INSTRUCTIONS TO FOLLOW: Reproduce the listing exactly, with no pictures in your copy.

MATERIAL PROVIDED:
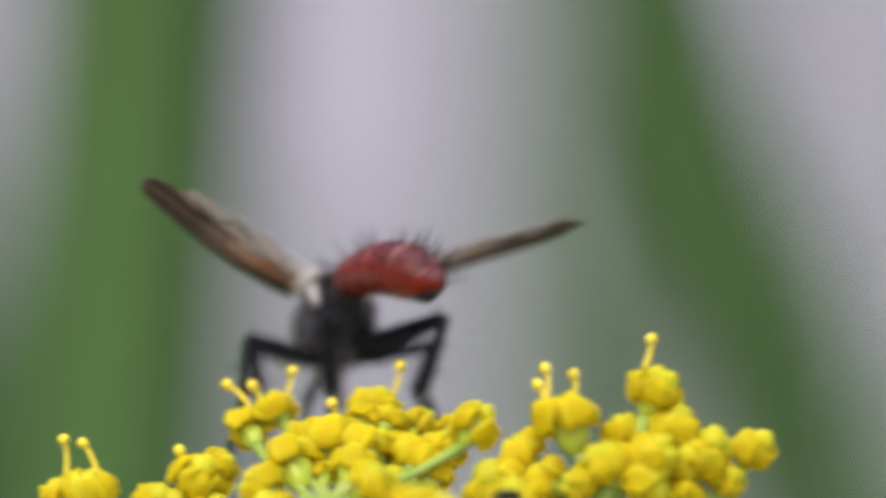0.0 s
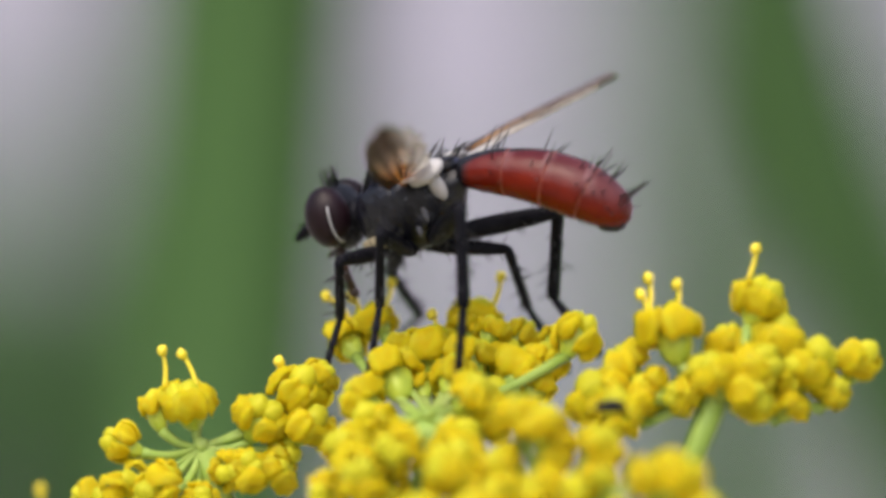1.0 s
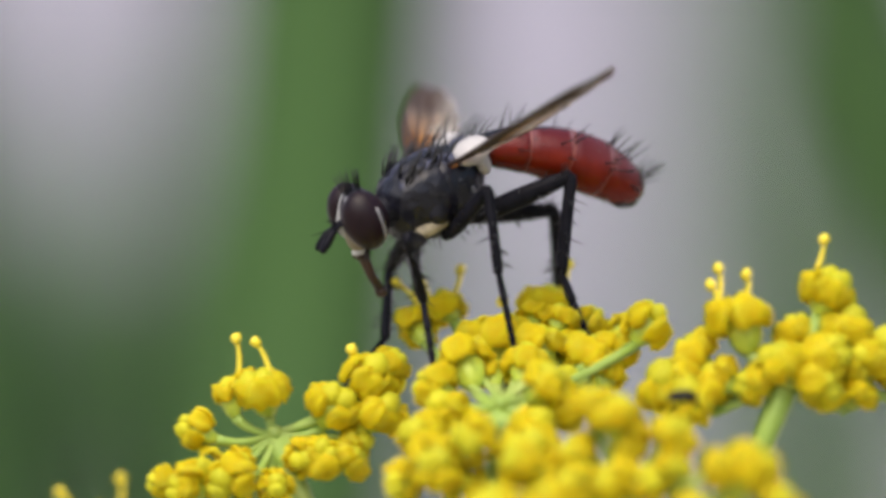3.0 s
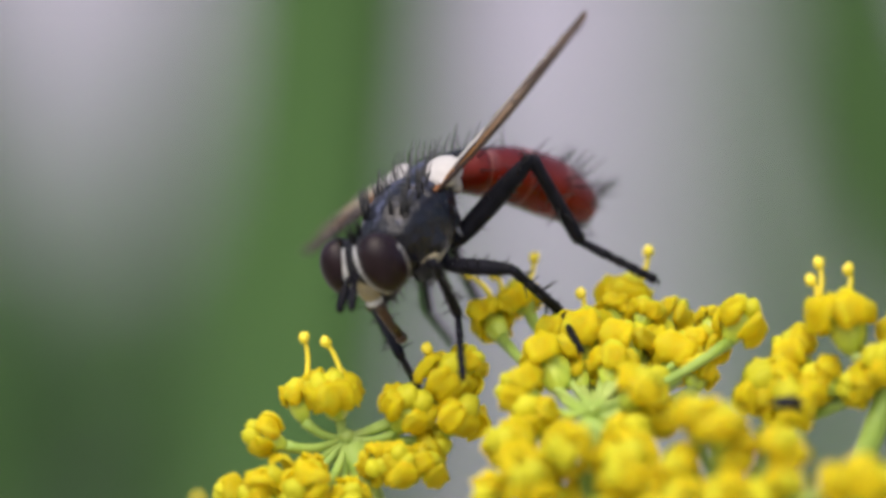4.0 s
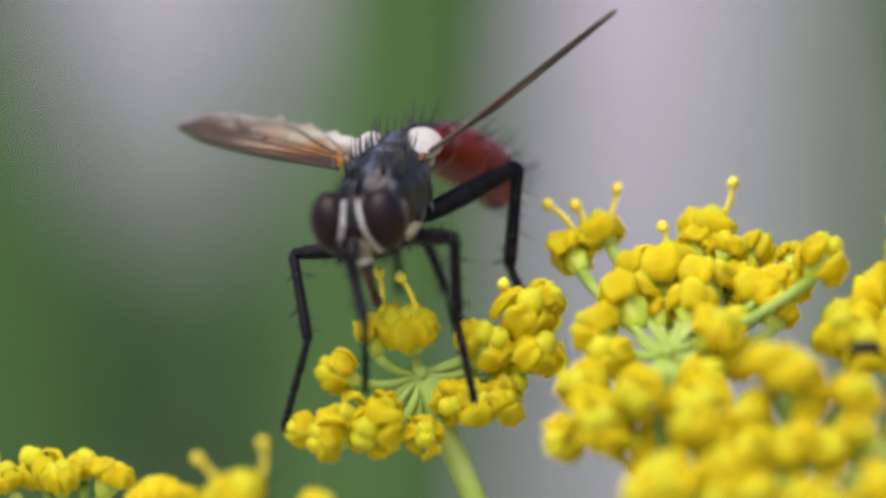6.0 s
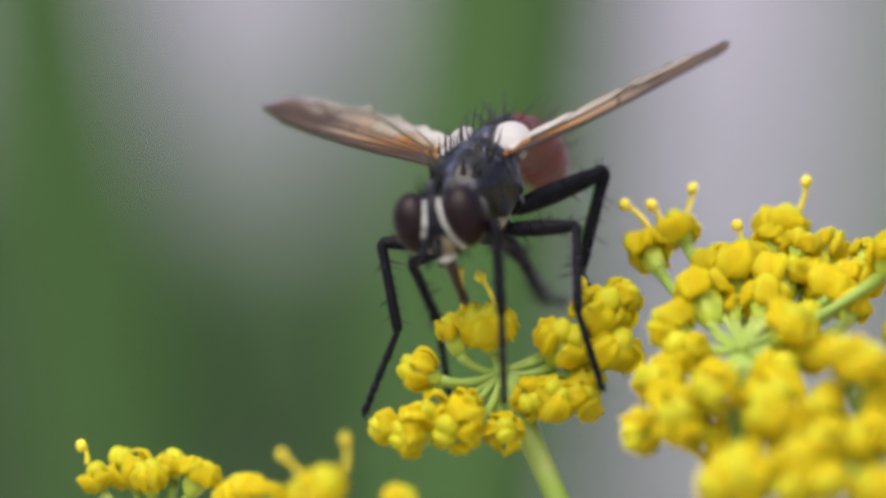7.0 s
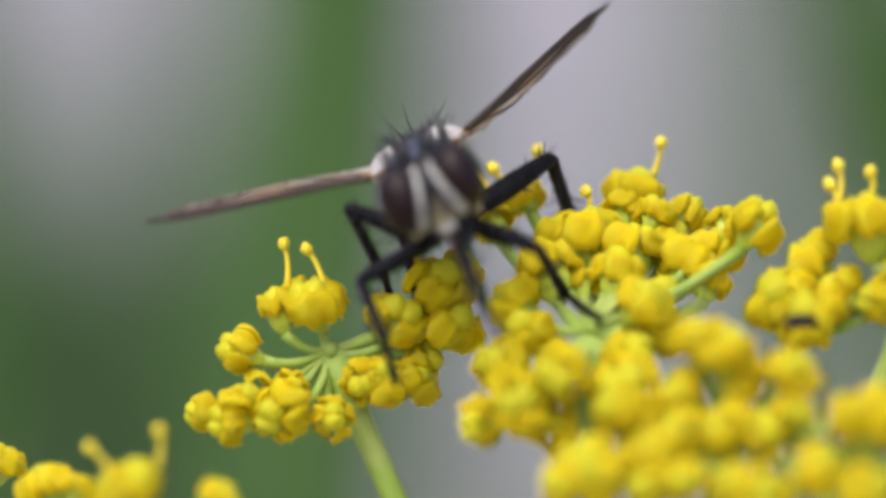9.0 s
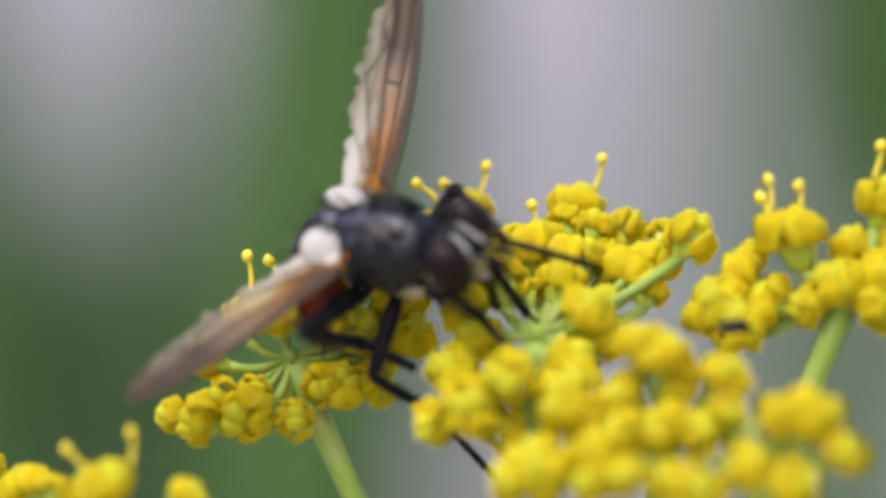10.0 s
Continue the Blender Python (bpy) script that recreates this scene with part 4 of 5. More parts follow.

TASK RESPONSE:
0.0 s
1.0 s
3.0 s
4.0 s
6.0 s
7.0 s
9.0 s
10.0 s
Continue the Blender Python (bpy) script that recreates this scene with part 4 of 5. More parts follow.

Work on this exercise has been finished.